Dejó el piso para ir a Murcia con un amigo en busca de un trabajo en el campo, «con mis papeles para trabajar», aclara, «pero cuando llegamos allí no nos dieron contrato y volvimos».

Para entonces, ya había conocido a Carmen Guisado, la responsable de Cáritas Sagrario, y empezó a colaborar ayudando en el patio, limpiando y cuidando las flores y con el reparto de alimentos. Fue gracias a su intervención y de otras personas que Bourma no llegó a ser expulsado de España, ya que mediaron con Extranjería para gestionar los papeles.

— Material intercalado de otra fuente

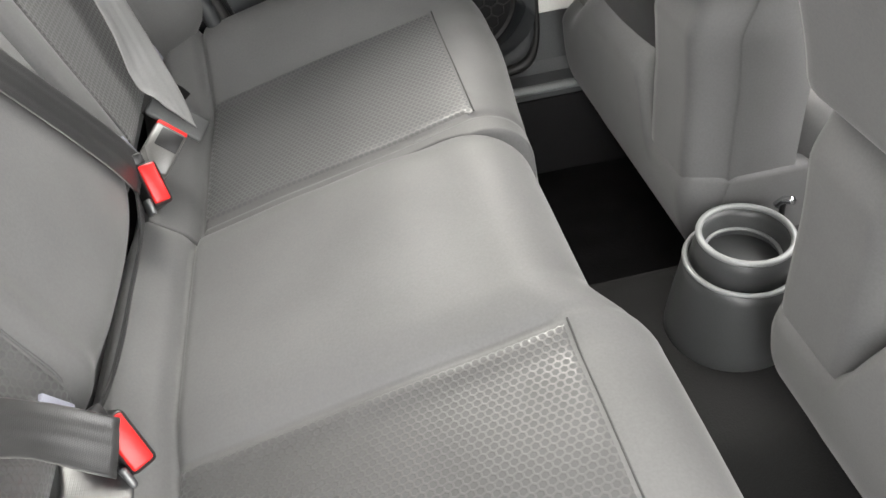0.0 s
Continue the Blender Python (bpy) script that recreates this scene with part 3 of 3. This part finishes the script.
def bar(points, wide, deep, n=64, sides=24, power=0.55):
    """A bar with a rounded, nearly square section that stands across the y axis."""
    line, loops = spline(points, n), []
    for i, p in enumerate(line):
        way = (line[min(i + 1, n)] - line[max(i - 1, 0)]).normalized()
        over = Vector((0, 1, 0)).cross(way).normalized()
        out = way.cross(over).normalized()
        k = i / n
        w = wide * min(1.0, 0.45 + k * 1.6) * (1 - 0.2 * sstep(0.6, 1.0, k))
        t = deep * min(1.0, 0.35 + k * 4)
        loop = []
        for s in range(sides):
            a = 2 * math.pi * s / sides
            c, q = math.cos(a), math.sin(a)
            loop.append(p + over * w * math.copysign(abs(c) ** power, c) + out * t * math.copysign(abs(q) ** power, q))
        loops.append(loop)
    return loft(loops)


handle = part("pull_handle", bar(HANDLE, 0.0165, 0.0120, power=0.32), door_light, door, "satin charcoal curved pull handle")
inlay = [(-0.126, 0.562, 0.526), (-0.10, 0.5505, 0.518), (-0.066, 0.5425, 0.509), (-0.036, 0.5405, 0.516), (-0.005, 0.5405, 0.539), (0.022, 0.5415, 0.565), (0.034, 0.544, 0.576)]
part("handle_inlay", bar(inlay, 0.0105, 0.0035, power=0.4), handle_plastic, handle, "soft inlay of the handle")
part("handle_foot", bar([(0.036, 0.562, 0.585), (0.050, 0.568, 0.598), (0.056, 0.598, 0.603)], 0.0165, 0.010, 16), handle_plastic, handle, "bright end of the pull handle")

# loudspeaker with a honeycomb guard
facing = look((0.068, 0.552, 0.352), (0.068 + 0.02, 2, 0.352)).to_3x3().to_4x4()
sm = Matrix.Translation((0.068, 0.555, 0.352)) @ facing
speaker = part("speaker_rim", lathe([(0.0, -0.012), (0.079, -0.012), (0.082, 0.0), (0.079, 0.0018), (0.076, 0.0015), (0.074, -0.003), (0.0, -0.0042)], sm, 64), rubber, door, "round speaker surround")
part("speaker_cloth", lathe([(0.0, -0.006), (0.0735, -0.006), (0.0735, -0.002), (0.0, -0.002)], sm, 48), carpet, speaker, "black speaker cloth")
bars = bmesh.new()
pitch = 0.0205
for i in range(-6, 7):
    for j in range(-6, 7):
        cx, cy = (i + 0.5 * (j % 2)) * pitch, j * pitch * 0.866
        if math.hypot(cx, cy) > 0.066:
            continue
        loops = []
        for r, h in ((pitch * 0.575, -0.003), (pitch * 0.575, -0.0004), (pitch * 0.51, -0.0004), (pitch * 0.51, -0.003)):
            loops.append([sm @ Vector((cx + r * math.cos(math.pi / 6 + k * math.pi / 3), cy + r * math.sin(math.pi / 6 + k * math.pi / 3), h)) for k in range(6)])
        loft(loops, False, bars)
part("speaker_guard", bars, rubber, speaker, "black honeycomb guard", smooth=False)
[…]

«Yo mandé mi curriculum a muchas empresas», comenta Bourama, «pero no me daban trabajo porque no tenía papeles, hasta que fui a los viveros La Conchuela y con ayuda de Carmen me pusieron de prueba». Al verlo trabajar, según ella, viendo que es una persona seria y formal, decidieron contratarle y están muy contentos con él. Una vez cumplidos cinco años en España, la residencia de larga duración está garantizada, así que en el 2015 consiguió la documentación con la que pudo volver a respirar tranquilo.

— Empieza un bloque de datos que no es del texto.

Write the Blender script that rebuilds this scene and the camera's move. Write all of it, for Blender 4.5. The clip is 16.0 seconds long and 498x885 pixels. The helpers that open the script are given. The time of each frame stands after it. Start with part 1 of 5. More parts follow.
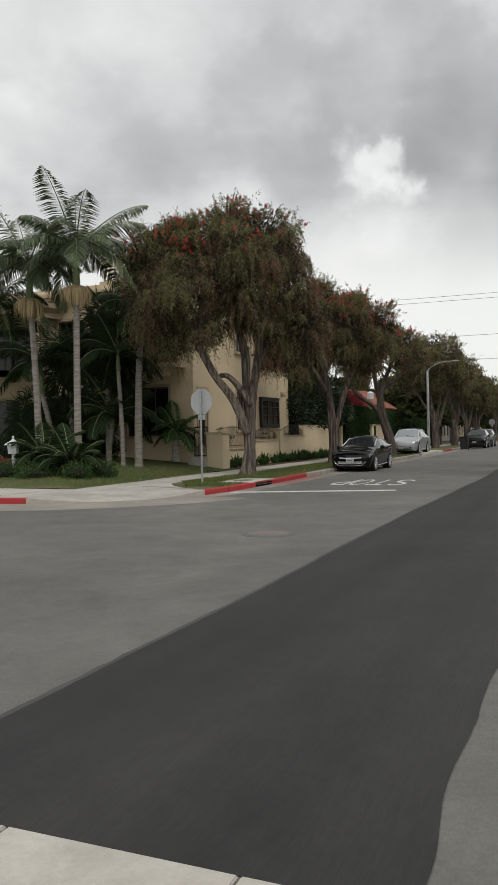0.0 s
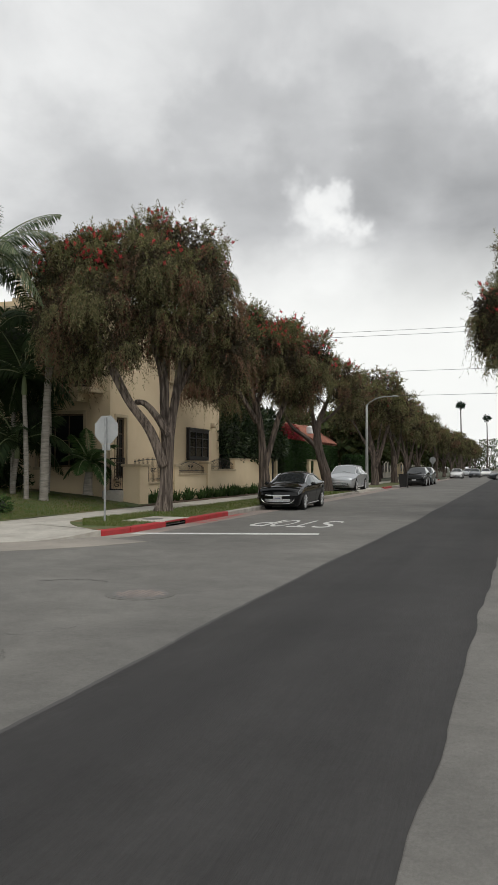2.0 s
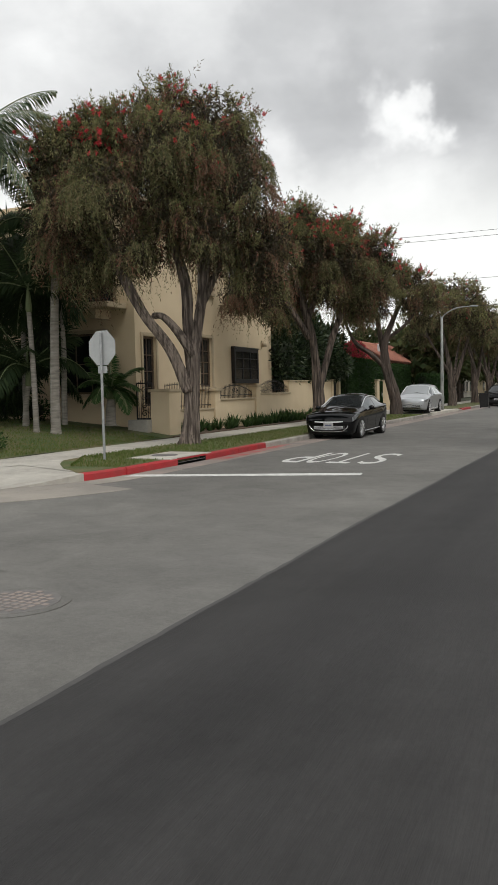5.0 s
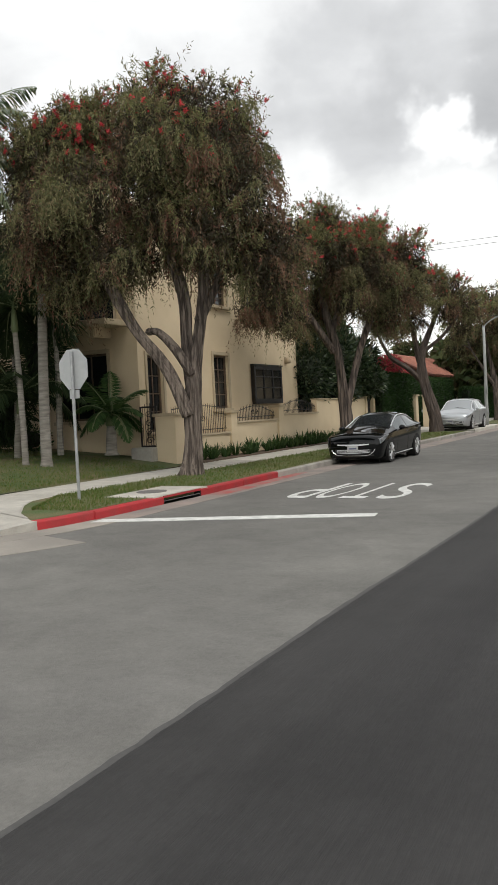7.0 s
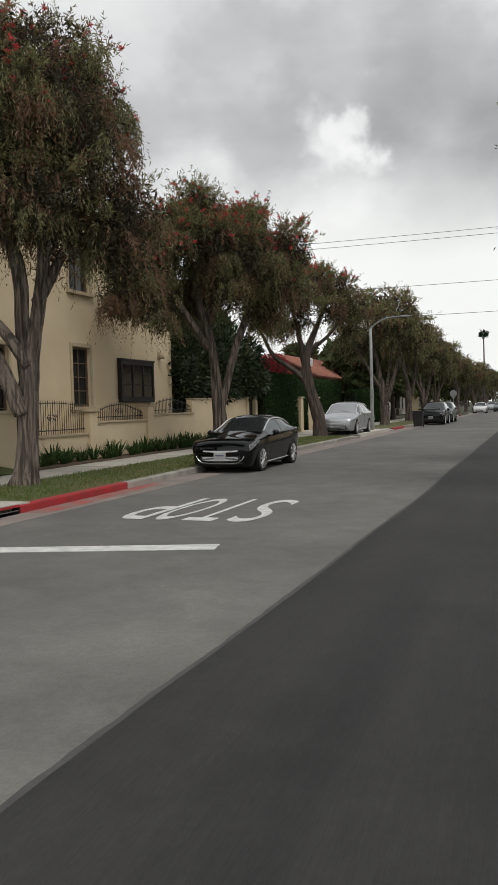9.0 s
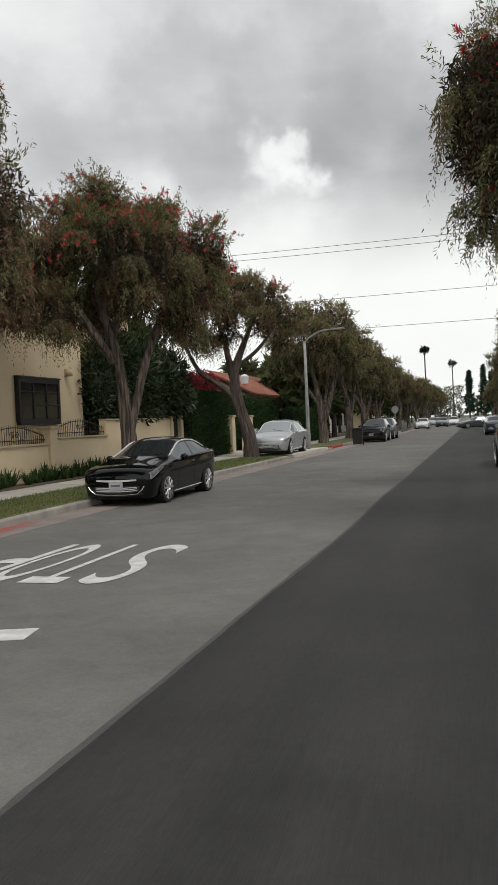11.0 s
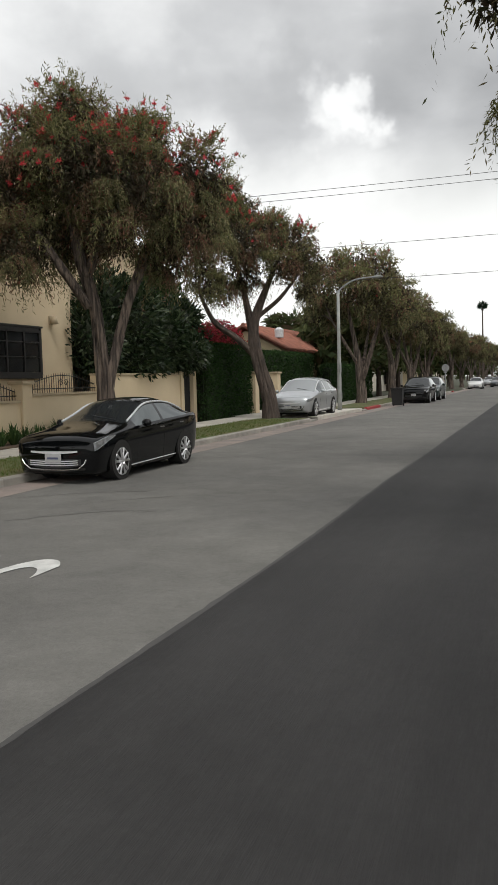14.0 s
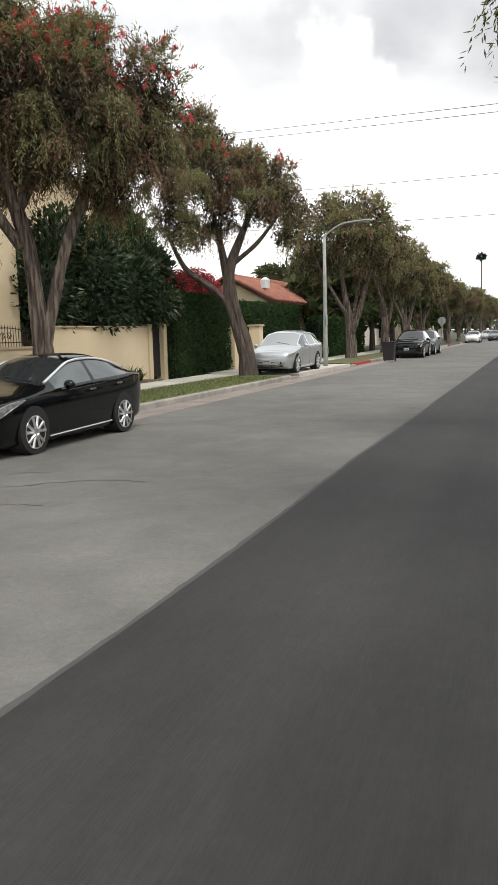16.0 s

Desde entonces, todo su afán es conservar su empleo, trabajar duro y ganar el dinero suficiente para poder vivir y ayudar a su familia, a quien envía la mayor parte del dinero que ingresa. En el 2017 pudo volver a ver a su madre a Mali. «Está muy mayor y quería verme por si le pasaba algo», explica con los ojos vidriosos, consciente de que pese al tortuoso camino que ha vivido es un hombre afortunado. «En Mali no hay nada, no puedes mejorar, solo hay trabajo en el campo, solo pobreza». Ahora vive en un piso de alquiler con otro compañero. «Estoy bien en este trabajo, soy afortunado», asegura, aunque le gustaría mucho aprender carpintería: «Ojalá pueda ser carpintero algún día».